I realise having gotten to the end of this constructed idea of cloud-based cosmic data Aikido, that it is a little Utopian. Maybe a lot. However, there isn’t really anything to suggest that the idea couldn’t work on a relatively local level (look at Diaspora and BitTorrent), before being scaled up. Each increment of the network size would represent a net (pun?) ‘saving’, and a further step towards generating and using data responsibly.

Going a few steps further down the technological discovery line you can imagine how the Utopian vision described above could be supported by ubiquitous computing. It would be a challenge to quantify, but I dare say that if you added up all the spare processing and storage capacity that exists within the incredibly pervasive computer power in the world (including all the processes not only in phones, but in refrigerators, cars, escalators, boilers, routers, etc) – then you could maybe replace a large amount of the energy-gobbling (and expensive) data centres that power the (current incarnation of) the cloud and big data.

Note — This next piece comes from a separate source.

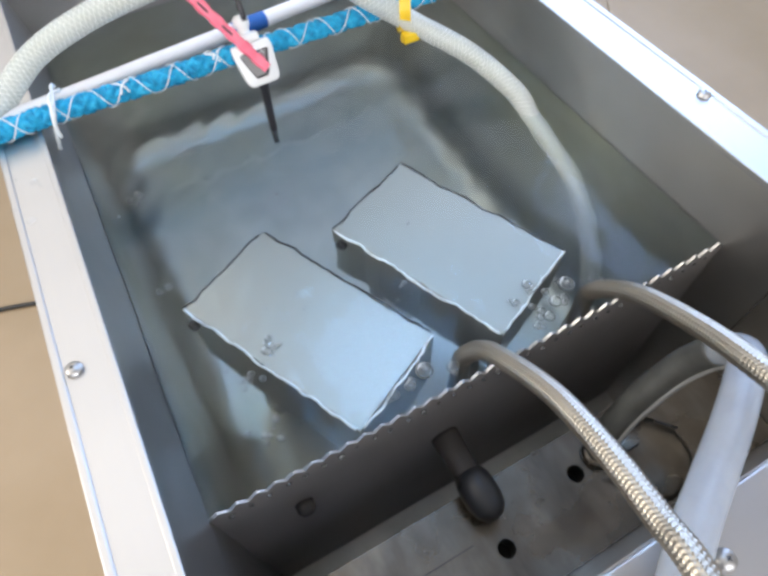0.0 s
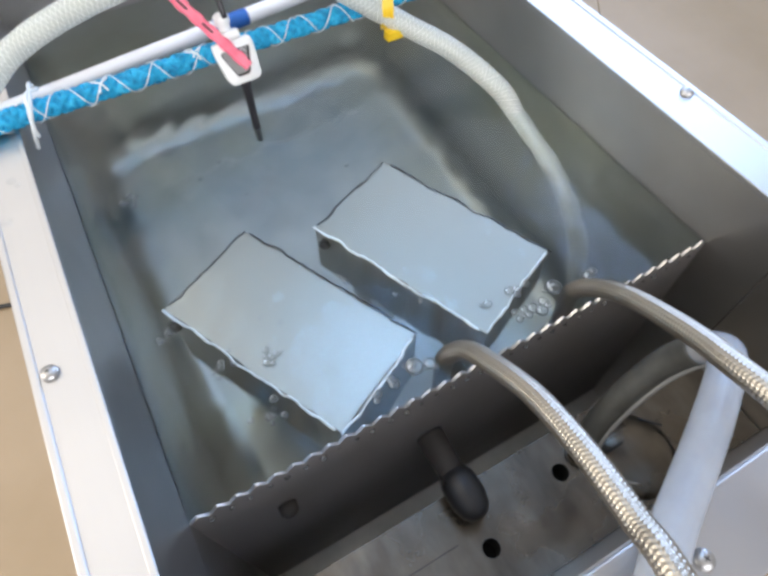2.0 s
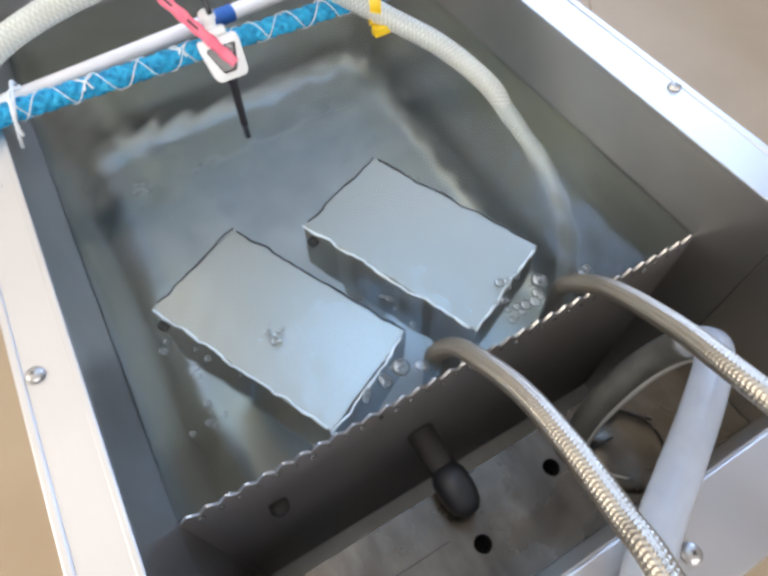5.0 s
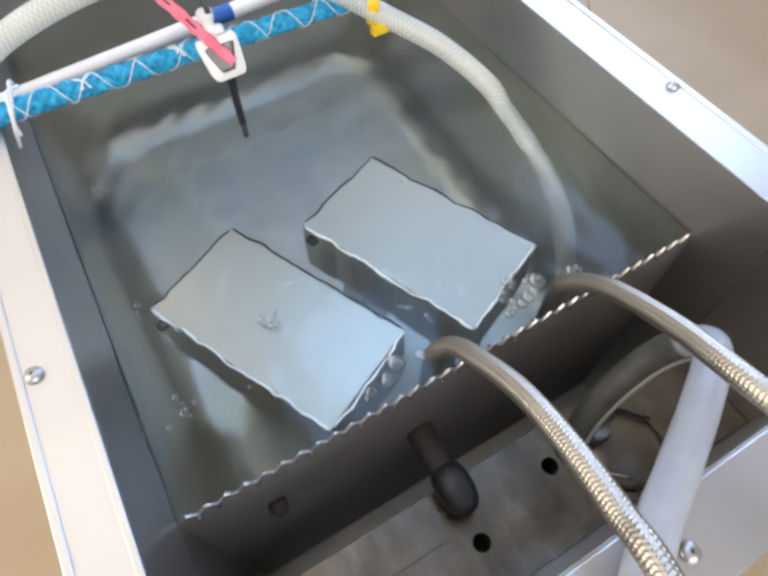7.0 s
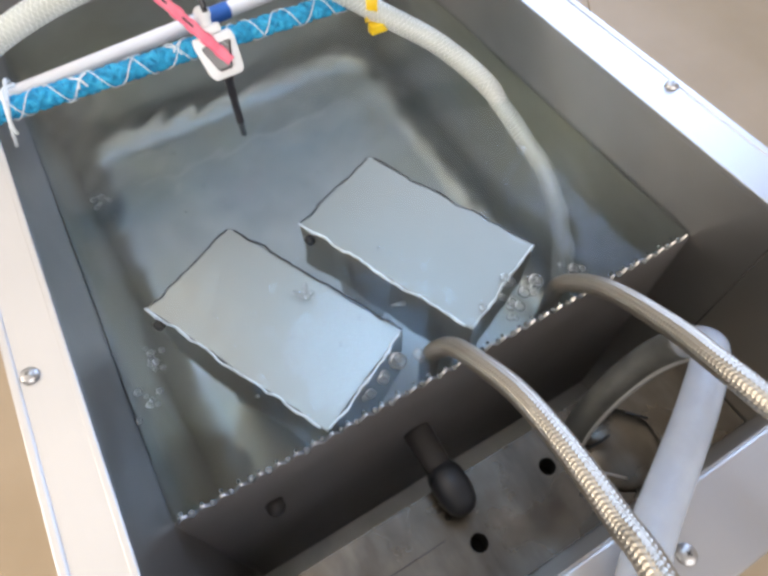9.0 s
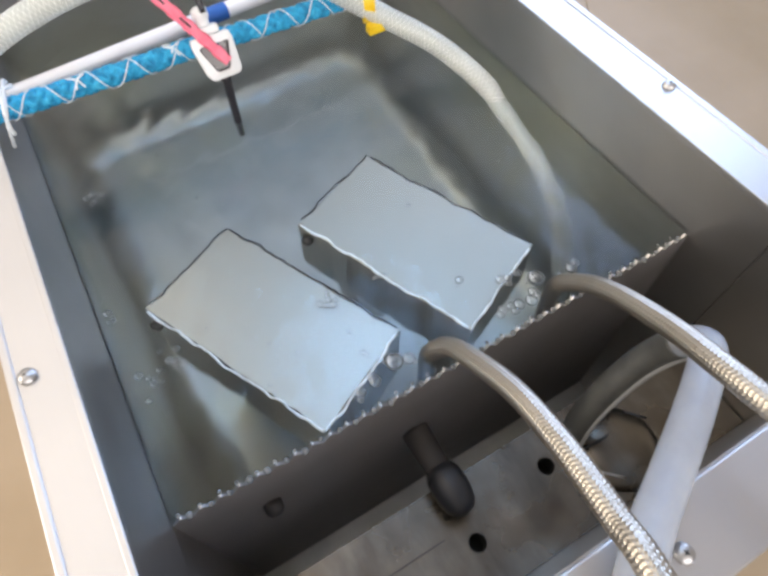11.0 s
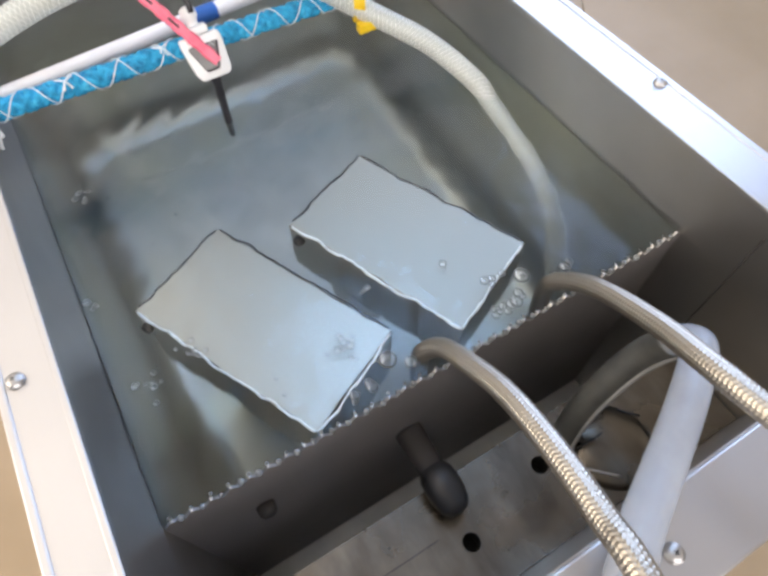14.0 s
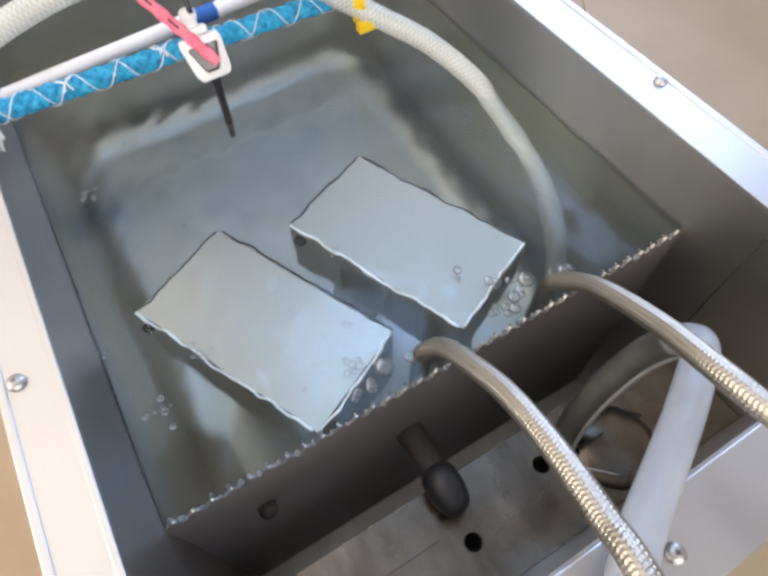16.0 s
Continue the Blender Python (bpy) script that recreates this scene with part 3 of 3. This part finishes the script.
    # the tube's dark reflection in the weir, built as a solid leg
    low = line[cut::3] + [line[-1]]
    bm = tube(low, 0.0100, 60, 24)
    bmesh.ops.transform(bm, matrix=inv, verts=bm.verts)
    part("reflected_leg", bm, reflection_grey, t, "dark grey leg in place of the tube's reflection", True)
    # light edge of that reflection, built as a pale line
    inner = [p + Vector((-0.0015, -0.0098, 0.0)) for p in low]
    bm = tube(inner, 0.0022, 60, 10)
    bmesh.ops.transform(bm, matrix=inv, verts=bm.verts)
    part("reflected_edge", bm, grey_plastic, t, "pale grey light edge of the tube's reflection", True)
    bm = lathe([(0.0112, 0), (0.0112, 0.006), (0.0098, 0.0075)], 20, pose(0, 0, -0.0005))
    part("spigot", bm, sump_steel, t, "dull steel drain spigot", True)
    return tagged(t, "milky white silicone tube bent over the front rim", "tube")


silicone_tube()


# ---------------------------------------------------------------- pipe, rope and probe across the bath
def pipe_and_rope():
    z = RIM + 0.0062
    t = empty("white_pipe", -0.04, 0.3045, z)
    t.rotation_euler = (0, 0, math.atan(0.108))
    bm = lathe([(0.0056, 0), (0.0060, 0.001), (0.0060, 0.489), (0.0056, 0.49)], 24, pose(0, 0, 0, 0, 90, 0))
    part("pipe_wall", bm, pvc, t, smooth=True)
    for x, l in ((0.196, 0.028), (0.290, 0.016)):
        bm = lathe([(0.0063, 0), (0.0067, 0.0008), (0.0066, l), (0.0062, l + 0.0008)], 24, pose(x, 0, 0, 0, 90, 0))
        part("tape_band", bm, blue_tape, t, "wrapped blue tape band", True)
    tagged(t, "white plastic pipe laid across the steel rim", "pipe")

    r = 0.0075
    pts = [(-0.055 + 0.51 * i / 10, 0.2905 + 0.0055 * min(1, i / 2) - 0.0009 * i + 0.0007 * math.sin(i * 1.7), RIM + r + 0.0006 + 0.0006 * math.sin(i * 2.1)) for i in range(11)]
    o = Vector((0.2, 0.295, RIM))
    t = empty("turquoise_rope", *o)
    inv = Matrix.Translation(-o)
    bm = tube(pts, r - 0.0020, 120, 14)
    bmesh.ops.transform(bm, matrix=inv, verts=bm.verts)
    part("rope_core", bm, rope_mat, t, smooth=True)
    # four strands each way, passing over and under one another
    line, _ = curve_points(pts, 560)
    frames = rings(line)
    for d in (1, -1):
        for k in range(4):
            h = []
            for i, (p, a, b) in enumerate(frames):
                g = d * 2 * math.pi * (15 * i / 559) + math.pi / 2 * k
                over = 0.00075 * d * math.sin(2 * math.pi * 60 * i / 559 + math.pi * k)
                h.append(p + (a * math.cos(g) + b * math.sin(g)) * (r - 0.0028 + over))
            bm = tube(h, 0.0025, 560, 10, lambda g, q: 0.00022 * math.sin(5 * g + q * 2600))
            bmesh.ops.transform(bm, matrix=inv, verts=bm.verts)
            part("strand", bm, rope_mat, t, smooth=True)
    for d, ph, tn in ((1, 0.4, 17), (-1, 1.9, 14)):
        h = helix(pts, r + 0.0006, d * tn, ph, 420)
        bm = tube(h, 0.00042, 420, 6)
        bmesh.ops.transform(bm, matrix=inv, verts=bm.verts)
        part("lashing_thread", bm, thread_mat, t, "thin white lashing thread", True)
    # frayed tie hanging off the rope end
    for a in (((0.014, 0.318, 0.070), (0.0135, 0.310, 0.0765), (0.012, 0.298, 0.0765), (0.008, 0.2865, 0.071), (0.003, 0.2845, 0.058), (-0.001, 0.284, 0.044)),
              ((0.018, 0.304, 0.0755), (0.010, 0.298, 0.0775), (0.008, 0.288, 0.0735), (0.005, 0.2845, 0.064), (0.004, 0.284, 0.053))):
        bm = tube([Vector(p) for p in a], 0.0013, 40, 8, lambda g, s: 0.0004 * math.sin(3 * g + s * 900))
        bmesh.ops.transform(bm, matrix=inv, verts=bm.verts)
        part("knot_tail", bm, thread_mat, t, "frayed white string tail", True)
    for xk in (0.058, 0.128):
        for s in (-1, 1):
            bm = tube([Vector((xk - 0.006 * s, 0.2935, 0.0742)), Vector((xk, 0.2900, 0.0730)), Vector((xk + 0.003 * s, 0.2865, 0.0685))], 0.0007, 12, 6)
            bmesh.ops.transform(bm, matrix=inv, verts=bm.verts)
            part("thread_knot", bm, thread_mat, t)
    tagged(t, "turquoise rope lashed with white thread across the bath", "rope")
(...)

On another note imagine that the way we store data could be disrupted by storing it inside DNAliving storage devices could be the answer to the practical problem of how to store seemingly infinite data (however, of course, this raises a whole myriad of ethical and trust concerns in its own right). It’s all possible though.

The European Union recently announced a €1 billion research project around large-scale brain simulations. I’m fascinated by it, and ever so slightly scared too. Depending on the outcome, maybe ubiquitous computing could become a vehicle for hosting a large scale virtual brain in a distributed manner. I think maybe I’ve watched too much Ghost in the Shell.

Put briefly, I love the things you can do with cloud computing, big data, and open data. I’m also aware that there are impacts. Computing is ubiquitous, but we’ve got to that stage without much thought for how to sustain it, or how to get the most out of it. Maybe it isn’t practicable, but, I’d like to think that there is a way in which all of these arenas are linked could be put to use and lean on each others’ strong points, while containing the negative connotations related to how we see them now.